SOURCE MATERIAL:
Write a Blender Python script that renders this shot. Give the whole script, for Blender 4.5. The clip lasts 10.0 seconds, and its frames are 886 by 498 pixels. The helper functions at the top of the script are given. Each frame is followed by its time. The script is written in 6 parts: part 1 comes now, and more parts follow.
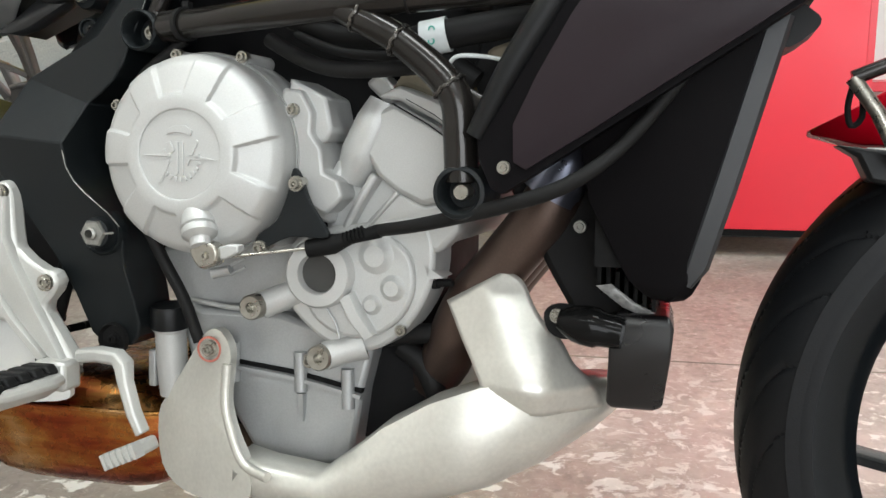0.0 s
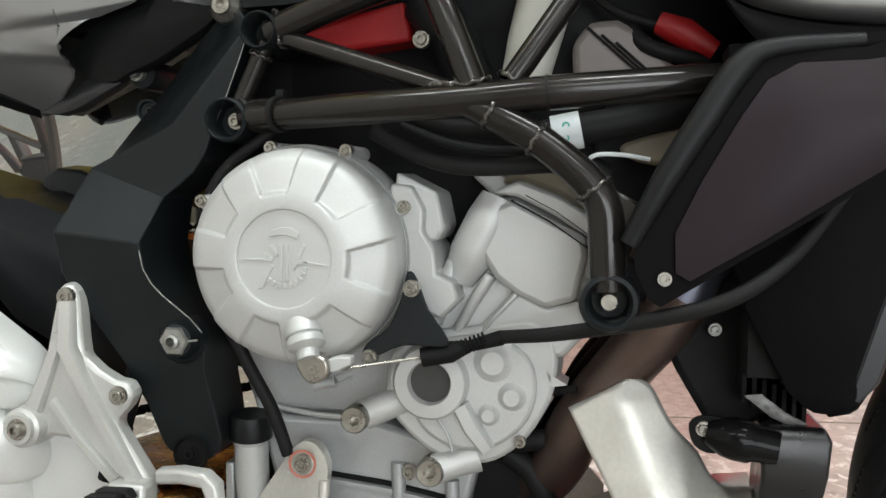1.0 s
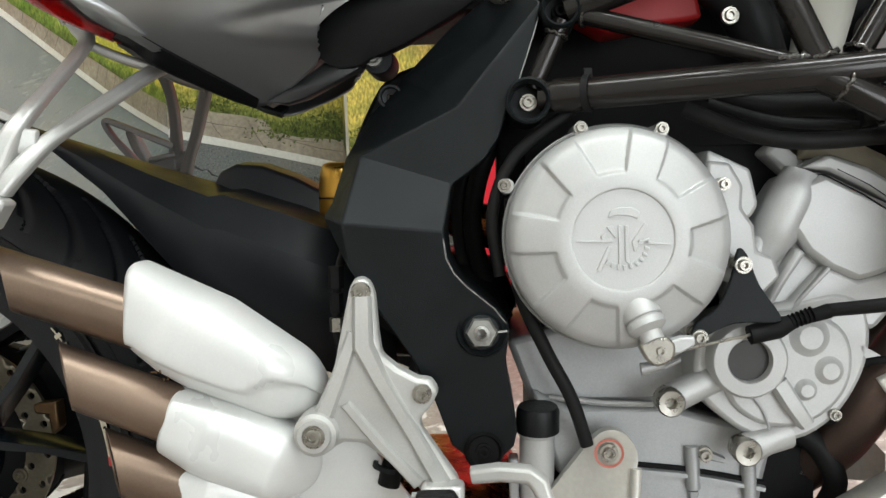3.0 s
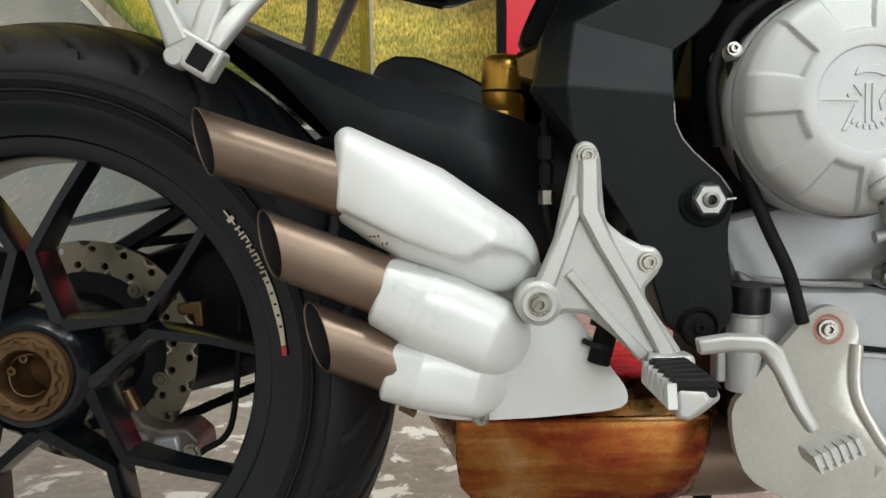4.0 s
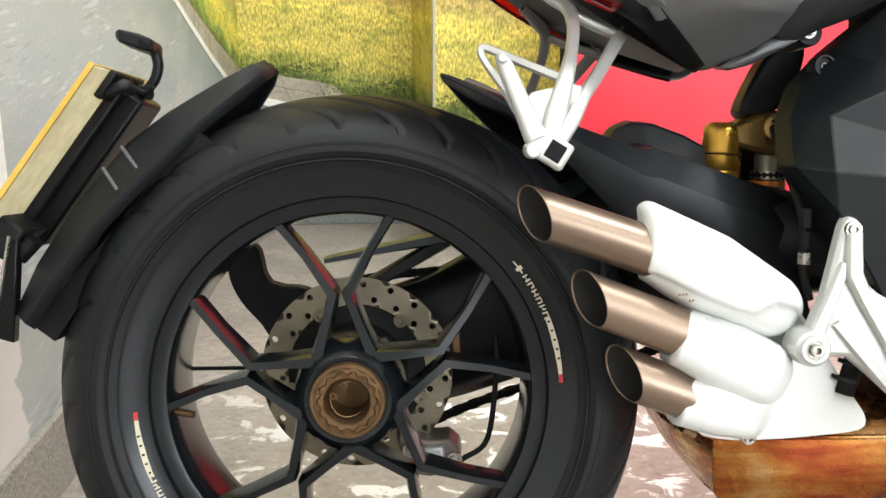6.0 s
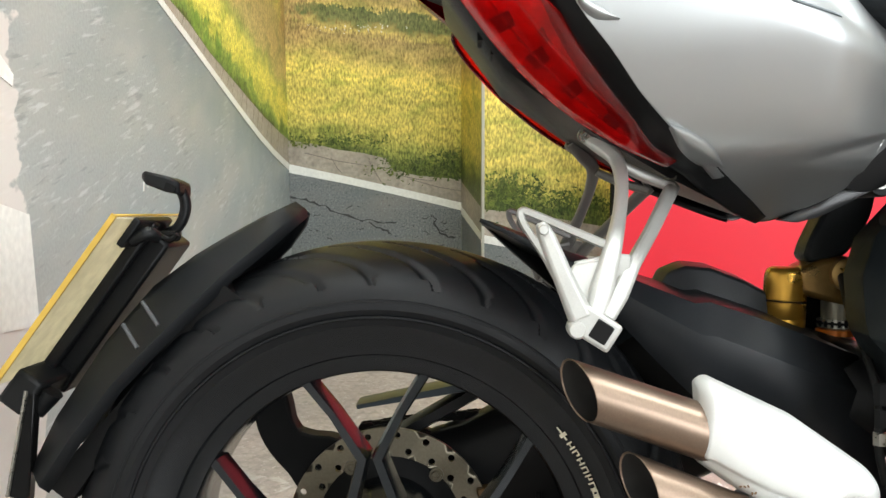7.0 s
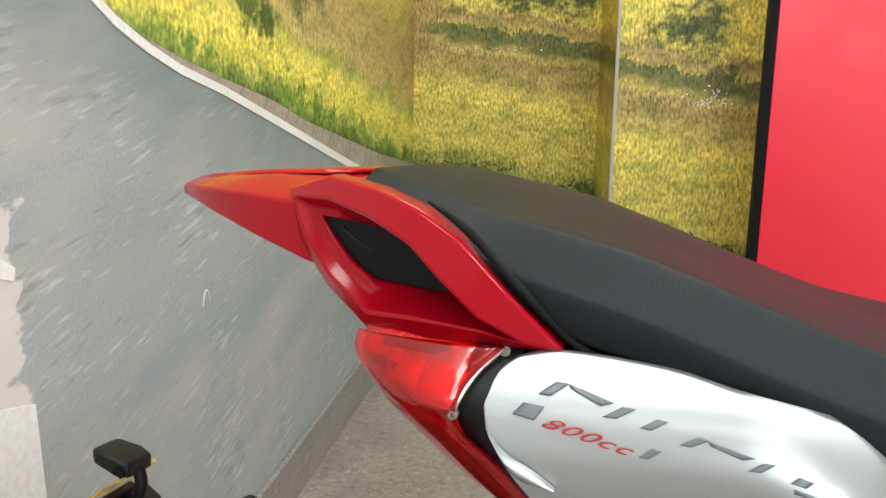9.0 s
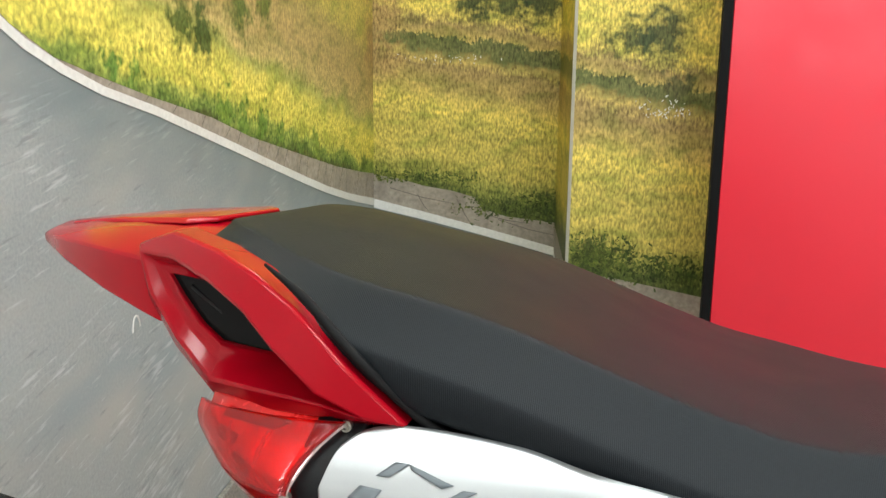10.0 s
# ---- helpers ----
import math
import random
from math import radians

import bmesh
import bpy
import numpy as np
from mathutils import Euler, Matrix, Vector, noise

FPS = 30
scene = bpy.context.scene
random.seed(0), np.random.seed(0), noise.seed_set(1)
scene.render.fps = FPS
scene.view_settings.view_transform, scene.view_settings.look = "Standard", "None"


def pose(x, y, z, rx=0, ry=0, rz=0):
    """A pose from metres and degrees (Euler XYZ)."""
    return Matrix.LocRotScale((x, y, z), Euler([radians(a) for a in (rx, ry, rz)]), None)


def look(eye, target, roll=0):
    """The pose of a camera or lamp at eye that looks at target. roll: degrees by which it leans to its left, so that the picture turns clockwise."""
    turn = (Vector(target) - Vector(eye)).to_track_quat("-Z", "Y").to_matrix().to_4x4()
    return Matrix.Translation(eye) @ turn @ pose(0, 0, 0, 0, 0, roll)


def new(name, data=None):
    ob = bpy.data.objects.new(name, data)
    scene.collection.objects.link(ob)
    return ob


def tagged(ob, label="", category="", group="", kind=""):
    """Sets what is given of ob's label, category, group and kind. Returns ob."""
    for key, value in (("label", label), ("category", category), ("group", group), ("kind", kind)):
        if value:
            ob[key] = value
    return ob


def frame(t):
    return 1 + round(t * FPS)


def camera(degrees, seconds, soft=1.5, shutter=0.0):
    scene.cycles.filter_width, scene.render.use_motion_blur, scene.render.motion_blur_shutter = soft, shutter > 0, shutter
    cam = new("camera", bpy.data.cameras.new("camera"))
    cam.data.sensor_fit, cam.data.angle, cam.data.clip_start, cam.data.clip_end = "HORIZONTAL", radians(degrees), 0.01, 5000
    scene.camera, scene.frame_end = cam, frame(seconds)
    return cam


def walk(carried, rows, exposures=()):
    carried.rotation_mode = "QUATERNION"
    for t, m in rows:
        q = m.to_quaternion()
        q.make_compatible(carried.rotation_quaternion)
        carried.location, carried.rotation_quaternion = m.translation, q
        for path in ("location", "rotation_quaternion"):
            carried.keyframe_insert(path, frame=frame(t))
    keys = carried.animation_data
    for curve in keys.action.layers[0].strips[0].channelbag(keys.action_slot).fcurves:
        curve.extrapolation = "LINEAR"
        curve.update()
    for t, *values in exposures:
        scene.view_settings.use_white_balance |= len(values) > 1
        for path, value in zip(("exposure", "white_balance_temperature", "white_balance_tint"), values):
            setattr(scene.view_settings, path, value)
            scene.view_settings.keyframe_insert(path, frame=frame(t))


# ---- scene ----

TASK REQUIREMENTS: Output the material word for word, omitting its pictures.

COMPLETED TASK:
Write a Blender Python script that renders this shot. Give the whole script, for Blender 4.5. The clip lasts 10.0 seconds, and its frames are 886 by 498 pixels. The helper functions at the top of the script are given. Each frame is followed by its time. The script is written in 6 parts: part 1 comes now, and more parts follow.
0.0 s
1.0 s
3.0 s
4.0 s
6.0 s
7.0 s
9.0 s
10.0 s
# ---- helpers ----
import math
import random
from math import radians

import bmesh
import bpy
import numpy as np
from mathutils import Euler, Matrix, Vector, noise

FPS = 30
scene = bpy.context.scene
random.seed(0), np.random.seed(0), noise.seed_set(1)
scene.render.fps = FPS
scene.view_settings.view_transform, scene.view_settings.look = "Standard", "None"


def pose(x, y, z, rx=0, ry=0, rz=0):
    """A pose from metres and degrees (Euler XYZ)."""
    return Matrix.LocRotScale((x, y, z), Euler([radians(a) for a in (rx, ry, rz)]), None)


def look(eye, target, roll=0):
    """The pose of a camera or lamp at eye that looks at target. roll: degrees by which it leans to its left, so that the picture turns clockwise."""
    turn = (Vector(target) - Vector(eye)).to_track_quat("-Z", "Y").to_matrix().to_4x4()
    return Matrix.Translation(eye) @ turn @ pose(0, 0, 0, 0, 0, roll)


def new(name, data=None):
    ob = bpy.data.objects.new(name, data)
    scene.collection.objects.link(ob)
    return ob


def tagged(ob, label="", category="", group="", kind=""):
    """Sets what is given of ob's label, category, group and kind. Returns ob."""
    for key, value in (("label", label), ("category", category), ("group", group), ("kind", kind)):
        if value:
            ob[key] = value
    return ob


def frame(t):
    return 1 + round(t * FPS)


def camera(degrees, seconds, soft=1.5, shutter=0.0):
    scene.cycles.filter_width, scene.render.use_motion_blur, scene.render.motion_blur_shutter = soft, shutter > 0, shutter
    cam = new("camera", bpy.data.cameras.new("camera"))
    cam.data.sensor_fit, cam.data.angle, cam.data.clip_start, cam.data.clip_end = "HORIZONTAL", radians(degrees), 0.01, 5000
    scene.camera, scene.frame_end = cam, frame(seconds)
    return cam


def walk(carried, rows, exposures=()):
    carried.rotation_mode = "QUATERNION"
    for t, m in rows:
        q = m.to_quaternion()
        q.make_compatible(carried.rotation_quaternion)
        carried.location, carried.rotation_quaternion = m.translation, q
        for path in ("location", "rotation_quaternion"):
            carried.keyframe_insert(path, frame=frame(t))
    keys = carried.animation_data
    for curve in keys.action.layers[0].strips[0].channelbag(keys.action_slot).fcurves:
        curve.extrapolation = "LINEAR"
        curve.update()
    for t, *values in exposures:
        scene.view_settings.use_white_balance |= len(values) > 1
        for path, value in zip(("exposure", "white_balance_temperature", "white_balance_tint"), values):
            setattr(scene.view_settings, path, value)
            scene.view_settings.keyframe_insert(path, frame=frame(t))


# ---- scene ----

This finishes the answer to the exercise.